Former President Olusegun Obasanjo, on Wednesday, said the extremisms of the Boko Haram in the North-East and the Niger Delta militants in the South-South were not addressed on time by the government before they became monsters.
Obasanjo, who said this at a workshop in Abuja on the prevention of violent extremism, noted that the Niger Delta agitation grew from socio-economic deprivations.
According to him, violent extremism was one of the hindrances to reaping the dividends of democracy.
He said, “Violent extremism does not just spring overnight. For me, each of us has some form of extremism in us. What then makes extremism go violent? This happens when grievances are not immediately addressed. They go violent when they are left unaddressed or untreated. I want to illustrate with two or three examples. The militants in the Niger Delta did not start as militants. They started as people who felt they were not getting what they deserved within the economic and social millieu of Nigeria.
“I went as the Nigerian President and I was shocked about what I saw of the oil companies and the settlements of natives, where they had no water, no electricity, and no road. Their poverty was not addressed.
“When they failed to get attention and get their situation addressed, violence became part of their solution. The solution lies in developing that community.
“Also, the Boko Haram insurgents that are raging now, was started by Mohammed Yusuf who was normal, learned in Islamic religion and a good orator and preacher. When he was confronted with the poverty and lack of job opportunity for his followers, he decided to try and find a solution.
“What should we have as our narrative today? I have always maintained that it should be the stick and carrot approach. We did not have a stitch-in-time for the Boko Haram. It has festered and gone beyond Maiduguri and Nigeria and we have a monster. If we had tamed it much earlier with the right narrative, with the right action, the story might have been different.”
At the workshop, which was organised by the Club De Madrid; European Union Delegation; Stop Violent Extremism Madrid + 10; Partnership Against Violent Extremism and the Counter Terrorism Centre, the National Security Adviser, Babagana Monguno , said all stakeholders must explore ways of preventing sermons in mosques from radicalising youths.

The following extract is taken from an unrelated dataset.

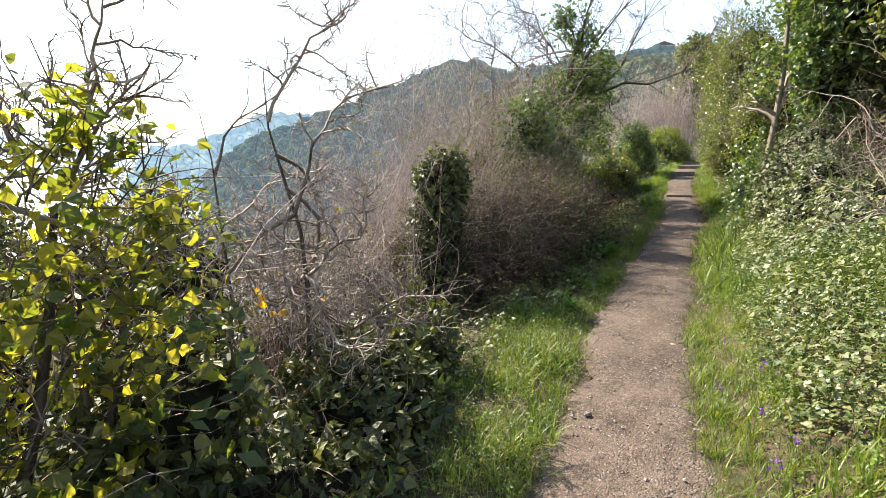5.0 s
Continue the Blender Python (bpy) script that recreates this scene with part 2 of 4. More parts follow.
M_SEA = sea_material()
# haze is emitted by the land itself, stronger the farther it lies
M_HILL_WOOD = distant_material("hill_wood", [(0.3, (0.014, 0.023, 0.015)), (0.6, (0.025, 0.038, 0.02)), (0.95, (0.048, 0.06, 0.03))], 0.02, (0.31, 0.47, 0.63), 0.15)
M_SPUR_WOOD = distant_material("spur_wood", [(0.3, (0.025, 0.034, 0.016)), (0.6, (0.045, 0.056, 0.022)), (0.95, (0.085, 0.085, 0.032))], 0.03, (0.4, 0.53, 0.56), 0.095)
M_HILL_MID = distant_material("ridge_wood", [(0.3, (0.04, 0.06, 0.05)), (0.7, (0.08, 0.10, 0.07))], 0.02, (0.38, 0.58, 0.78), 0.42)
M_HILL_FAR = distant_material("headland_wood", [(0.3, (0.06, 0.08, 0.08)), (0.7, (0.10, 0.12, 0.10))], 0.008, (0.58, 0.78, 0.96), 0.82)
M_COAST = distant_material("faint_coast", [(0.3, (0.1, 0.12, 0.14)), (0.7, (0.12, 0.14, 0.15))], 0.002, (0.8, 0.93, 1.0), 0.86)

# ---- mesh helpers ----


def tri_mesh(name, verts, faces, mat, parent=None, smooth=False):
    """One mesh object from arrays of corners and triangles or quads."""
    verts, faces = np.asarray(verts, np.float32), np.asarray(faces, np.int32)
    k = faces.shape[1]
    me = bpy.data.meshes.new(name)
    me.vertices.add(len(verts))
    me.vertices.foreach_set("co", verts.ravel())
    me.loops.add(faces.size)
    me.loops.foreach_set("vertex_index", faces.ravel())
    me.polygons.add(len(faces))
    me.polygons.foreach_set("loop_start", np.arange(0, faces.size, k, dtype=np.int32))
    me.polygons.foreach_set("loop_total", np.full(len(faces), k, np.int32))
    me.polygons.foreach_set("use_smooth", np.full(len(faces), smooth))
    me.update(calc_edges=True)
    me.materials.append(mat)
    ob = new(name, me)
    if parent:
        ob.parent = parent
        ob.matrix_parent_inverse = Matrix.Translation(-parent.location)
    return ob


def part(name, bm, mat, parent, label=""):
    """Links a bmesh as one mesh object under a thing or a part."""
    me = bpy.data.meshes.new(name)
    bm.to_mesh(me)
    bm.free()
    me.materials.append(mat)
    ob = new(name, me)
    if parent:
        ob.parent = parent
        ob.matrix_parent_inverse = Matrix.Translation(-parent.location)
    return tagged(ob, label)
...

Monguno also said the Federal Government would in August launch a national framework on prevention of violent extremism.
Monguno said that the success of the war against violent extremism would depend on “finding lasting solutions to the challenges of governance, democratic institutions, and a lack of opportunities.”
According to him, addressing security challenges demands a comprehensive regional and international approach that combines both soft and hard approaches to the threat of violent extremism.
He said that investigations had shown that extremist groups such as Boko Haram believed they were waging a Jihad war.
Meanwhile, the European Union says at least 25 out of the 27 local government areas in Borno State are affected by Boko Haram.
The Head of the EU Delegation to ECOWAS and Nigeria, Ambassador Michael Arrion, said this on Wednesday when members of the Progressive Alliance of Democrats and Socialists in the European Parliament visited members of the advocacy group, BringBackOurGirls, in Abuja on Tuesday.
While responding to a remark, Arrion said, “I am happy to tell you that very soon we will be in Borno to announce a support recovery and rehabilitation. We will be working with the Borno State authorities. I took your message. We know that 25 LGAs out of 27 need strong support in terms of rehabilitation. We will contribute to that, I promise you.”
Arrion told our correspondent that the North-East should expect at least €140m assistance from the EU.
Meanwhile, the Senate President, Bukola Saraki, has called on the EU and other donor agencies for more support to resolve the humanitarian crisis caused by the Boko Haram insurgency in the Nort-East.